Proposition: Each nonempty Polish space is the image of $\mathcal{N}:=\mathbb{N}^{\mathbb{N}}$ under a continuous function.
(See for example Donald L. Cohn "Measure Theory" on page 250)
my Question: Is the constructed function $f$ even uniformly continuous?
In the proof he shows that $d(f(m),f(n)) \leq \frac{1}{k}$ for all $m,n \in \mathcal{N}$ with $m_i=n_i, i=1,...,k$. ($d$ denotes the metric on the Polish space).
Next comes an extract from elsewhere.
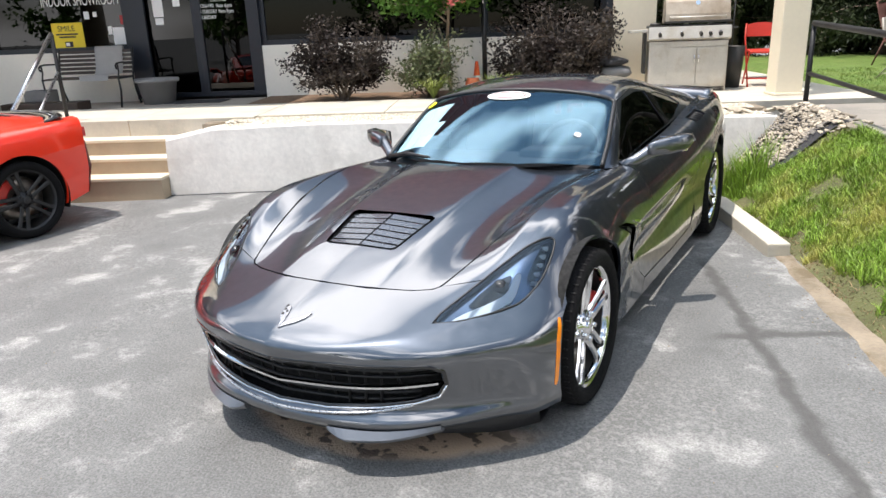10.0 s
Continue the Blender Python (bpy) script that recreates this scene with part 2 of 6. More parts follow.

Hence: Let $\epsilon >0$ and $N \in \mathbb{N}$ such that $\frac{1}{N} \leq \epsilon$. Choose $\delta:=\frac{1}{2^n}$. Then for $m,n \in \mathcal{N}$ with $d_{\mathcal{N}}(m,n)=\sum\limits_{k \in \mathbb{N}} \frac{1}{2^k} d_{discret}(m_k,n_k) < \delta=\frac{1}{2^N} \qquad$ ($d_{discret}$ is the discrete metric) it follows:
$d_{discret}(m_k,n_k) < 1$ for all $k=1,\dots,N$ and hence $m_k=n_k$ for $k=1,\dots,N$. So from the proof it follows that $d(f(m),f(n))\leq \frac{1}{N} < \epsilon$.
Your argument is correct. Perhaps it is a bit easier to see it by considering the following strongly equivalent metric on $\mathcal{N}$ given by $d(m,m):=0$ and if $m\neq n$, $$ d(m,n) := 2^{-\Delta(m,n)}, $$ where $\Delta(m,n)$ is the least index in which they differ.
By the strong equivalence, the notion of uniform continuity is the same for both metrics.